• _Goal of the exercise_
Word for word, copy all the data and drop the pictures.

**********

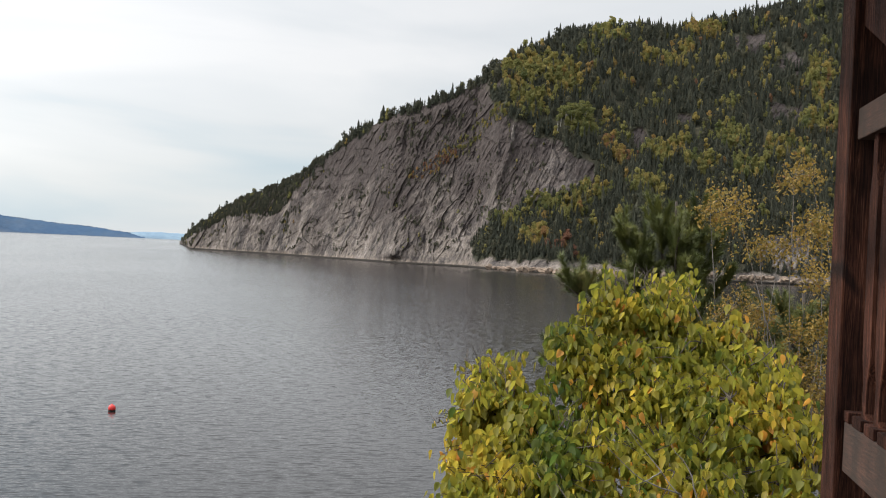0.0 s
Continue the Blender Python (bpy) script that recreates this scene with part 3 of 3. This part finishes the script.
def build_crest_spruces():
    """Spruces that rise above the others along the skyline."""
    rng = np.random.default_rng(91)
    models = []
    for k in range(4):
        tree = new("spruce_tree")
        tagged(tree, "tall ragged dark spruce on the skyline of the headland", "tree", group="spruces on the skyline")
        v, f = spruce_shape(rng, 10, 8, (0.13, 0.16, 0.20, 0.15)[k])
        crown_part("crown", (v[:-4], f[:-3]), CONIFER, tree, 0.25 + 0.15 * k)
        bm = bmesh.new()
        bmesh.ops.create_cone(bm, cap_ends=True, segments=7, radius1=0.016, radius2=0.004, depth=0.9)
        for w in bm.verts:
            w.co.z += 0.42
        part("trunk", bm, BARK_DARK, tree)
        models.append(tree)
    spots = sorted(np.concatenate([rng.uniform(3.0, 13.5, 26), rng.uniform(13.5, 30.5, 30), rng.uniform(-2.0, 3.0, 6)]))
    for k, th in enumerate(spots):
        v = rng.uniform(0.985, 1.02)
        x, y, z, w = [float(q[0]) for q in hill(np.array([th]), np.array([v]))]
        h = rng.uniform(7, 11) * (0.5 if th < 3 else 0.62 if th < 12.5 else 1.0)
        m = pose(x, y, z - 0.3, rng.normal(0, 2), rng.normal(0, 2), rng.random() * 360)
        tree = models[k] if k < 4 else copy_thing(models[k % 4], m)
        tree.matrix_basis = m @ Matrix.Diagonal((h * rng.uniform(0.85, 1.15), h, h, 1))


def build_aspens():
    """A stand of pale-stemmed aspens above the crag."""
    rng = np.random.default_rng(93)
    stem = plain_material("white_bark", (0.42, 0.40, 0.36), 0.8, 3.0, 0.3)
    models = []
    for k in range(3):
        tree = new("aspen_tree")
        tagged(tree, "pale-stemmed aspen with light green crown above the crag", "tree", group="aspens above the crag")
        v, f = clump_shape(rng, 170, 0.16)
        v = v * np.array([1, 1, 0.62]) + np.array([0, 0, 0.40])
        crown_part("crown", (v, f), AUTUMN, tree, 0.12 + 0.08 * k)
        bm = bmesh.new()
        bmesh.ops.create_cone(bm, cap_ends=True, segments=7, radius1=0.022, radius2=0.010, depth=0.85)
        for w in bm.verts:
            w.co.z += 0.40
        part("trunk", bm, stem, tree, "white trunk")
        models.append(tree)
    for k in range(16):
        th = 15.9 + 0.115 * k + rng.normal(0, 0.08)
        x, y, z, w = [float(q[0]) for q in hill(np.array([th]), np.array([0.53 + rng.uniform(-0.02, 0.035)]))]
        h = rng.uniform(11, 15)
        m = pose(x, y, z - 0.3, 0, 0, rng.random() * 360)
        tree = models[k] if k < 3 else copy_thing(models[k % 3], m)
        tree.matrix_basis = m @ Matrix.Diagonal((h, h, h, 1))


def build_boulders():
    """Blocks fallen along the wooded shore."""
    rng = np.random.default_rng(95)
    mat = plain_material("shore_rock", (0.25, 0.188, 0.142), 0.9, 0.7, 0.55)
    models = []
    for k in range(4):
        bm = bmesh.new()
        bmesh.ops.create_icosphere(bm, subdivisions=3, radius=1.0)
        for v in bm.verts:
            n = v.co.normalized()
            r = 0.8 + 0.35 * noise.noise(n * 1.3 + Vector((7 * k, 0, 0)))
            q = n * r
            v.co = Vector((round(q.x * 2.2) / 2.2 * 0.45 + q.x * 0.55, q.y * 0.8, (round(q.z * 2.5) / 2.5 * 0.5 + q.z * 0.5) * 0.72))
        me = bpy.data.meshes.new("boulder")
        bm.to_mesh(me)
        bm.free()
        me.materials.append(mat)
        models.append(me)
    for k in range(110):
        th = 12.6 + 19 * (k + rng.random()) / 110
        x, y, z, w = [float(q[0]) for q in hill(np.array([th]), np.array([rng.uniform(0.004, 0.016)]))]
        ob = tagged(new("boulder", models[k % 4]), "angular pale grey-pink boulder on the wooded shore", "rock", group="boulders along the shore")
        r = rng.uniform(1.2, 3.8)
        ob.matrix_basis = pose(x, y, z + 0.1 * r, rng.uniform(-15, 15), rng.uniform(-15, 15), rng.random() * 360) @ Matrix.Diagonal((r * 1.3, r, r, 1))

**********

• _Output below_
0.0 s
Continue the Blender Python (bpy) script that recreates this scene with part 3 of 3. This part finishes the script.
def build_crest_spruces():
    """Spruces that rise above the others along the skyline."""
    rng = np.random.default_rng(91)
    models = []
    for k in range(4):
        tree = new("spruce_tree")
        tagged(tree, "tall ragged dark spruce on the skyline of the headland", "tree", group="spruces on the skyline")
        v, f = spruce_shape(rng, 10, 8, (0.13, 0.16, 0.20, 0.15)[k])
        crown_part("crown", (v[:-4], f[:-3]), CONIFER, tree, 0.25 + 0.15 * k)
        bm = bmesh.new()
        bmesh.ops.create_cone(bm, cap_ends=True, segments=7, radius1=0.016, radius2=0.004, depth=0.9)
        for w in bm.verts:
            w.co.z += 0.42
        part("trunk", bm, BARK_DARK, tree)
        models.append(tree)
    spots = sorted(np.concatenate([rng.uniform(3.0, 13.5, 26), rng.uniform(13.5, 30.5, 30), rng.uniform(-2.0, 3.0, 6)]))
    for k, th in enumerate(spots):
        v = rng.uniform(0.985, 1.02)
        x, y, z, w = [float(q[0]) for q in hill(np.array([th]), np.array([v]))]
        h = rng.uniform(7, 11) * (0.5 if th < 3 else 0.62 if th < 12.5 else 1.0)
        m = pose(x, y, z - 0.3, rng.normal(0, 2), rng.normal(0, 2), rng.random() * 360)
        tree = models[k] if k < 4 else copy_thing(models[k % 4], m)
        tree.matrix_basis = m @ Matrix.Diagonal((h * rng.uniform(0.85, 1.15), h, h, 1))


def build_aspens():
    """A stand of pale-stemmed aspens above the crag."""
    rng = np.random.default_rng(93)
    stem = plain_material("white_bark", (0.42, 0.40, 0.36), 0.8, 3.0, 0.3)
    models = []
    for k in range(3):
        tree = new("aspen_tree")
        tagged(tree, "pale-stemmed aspen with light green crown above the crag", "tree", group="aspens above the crag")
        v, f = clump_shape(rng, 170, 0.16)
        v = v * np.array([1, 1, 0.62]) + np.array([0, 0, 0.40])
        crown_part("crown", (v, f), AUTUMN, tree, 0.12 + 0.08 * k)
        bm = bmesh.new()
        bmesh.ops.create_cone(bm, cap_ends=True, segments=7, radius1=0.022, radius2=0.010, depth=0.85)
        for w in bm.verts:
            w.co.z += 0.40
        part("trunk", bm, stem, tree, "white trunk")
        models.append(tree)
    for k in range(16):
        th = 15.9 + 0.115 * k + rng.normal(0, 0.08)
        x, y, z, w = [float(q[0]) for q in hill(np.array([th]), np.array([0.53 + rng.uniform(-0.02, 0.035)]))]
        h = rng.uniform(11, 15)
        m = pose(x, y, z - 0.3, 0, 0, rng.random() * 360)
        tree = models[k] if k < 3 else copy_thing(models[k % 3], m)
        tree.matrix_basis = m @ Matrix.Diagonal((h, h, h, 1))


def build_boulders():
    """Blocks fallen along the wooded shore."""
    rng = np.random.default_rng(95)
    mat = plain_material("shore_rock", (0.25, 0.188, 0.142), 0.9, 0.7, 0.55)
    models = []
    for k in range(4):
        bm = bmesh.new()
        bmesh.ops.create_icosphere(bm, subdivisions=3, radius=1.0)
        for v in bm.verts:
            n = v.co.normalized()
            r = 0.8 + 0.35 * noise.noise(n * 1.3 + Vector((7 * k, 0, 0)))
            q = n * r
            v.co = Vector((round(q.x * 2.2) / 2.2 * 0.45 + q.x * 0.55, q.y * 0.8, (round(q.z * 2.5) / 2.5 * 0.5 + q.z * 0.5) * 0.72))
        me = bpy.data.meshes.new("boulder")
        bm.to_mesh(me)
        bm.free()
        me.materials.append(mat)
        models.append(me)
    for k in range(110):
        th = 12.6 + 19 * (k + rng.random()) / 110
        x, y, z, w = [float(q[0]) for q in hill(np.array([th]), np.array([rng.uniform(0.004, 0.016)]))]
        ob = tagged(new("boulder", models[k % 4]), "angular pale grey-pink boulder on the wooded shore", "rock", group="boulders along the shore")
        r = rng.uniform(1.2, 3.8)
        ob.matrix_basis = pose(x, y, z + 0.1 * r, rng.uniform(-15, 15), rng.uniform(-15, 15), rng.random() * 360) @ Matrix.Diagonal((r * 1.3, r, r, 1))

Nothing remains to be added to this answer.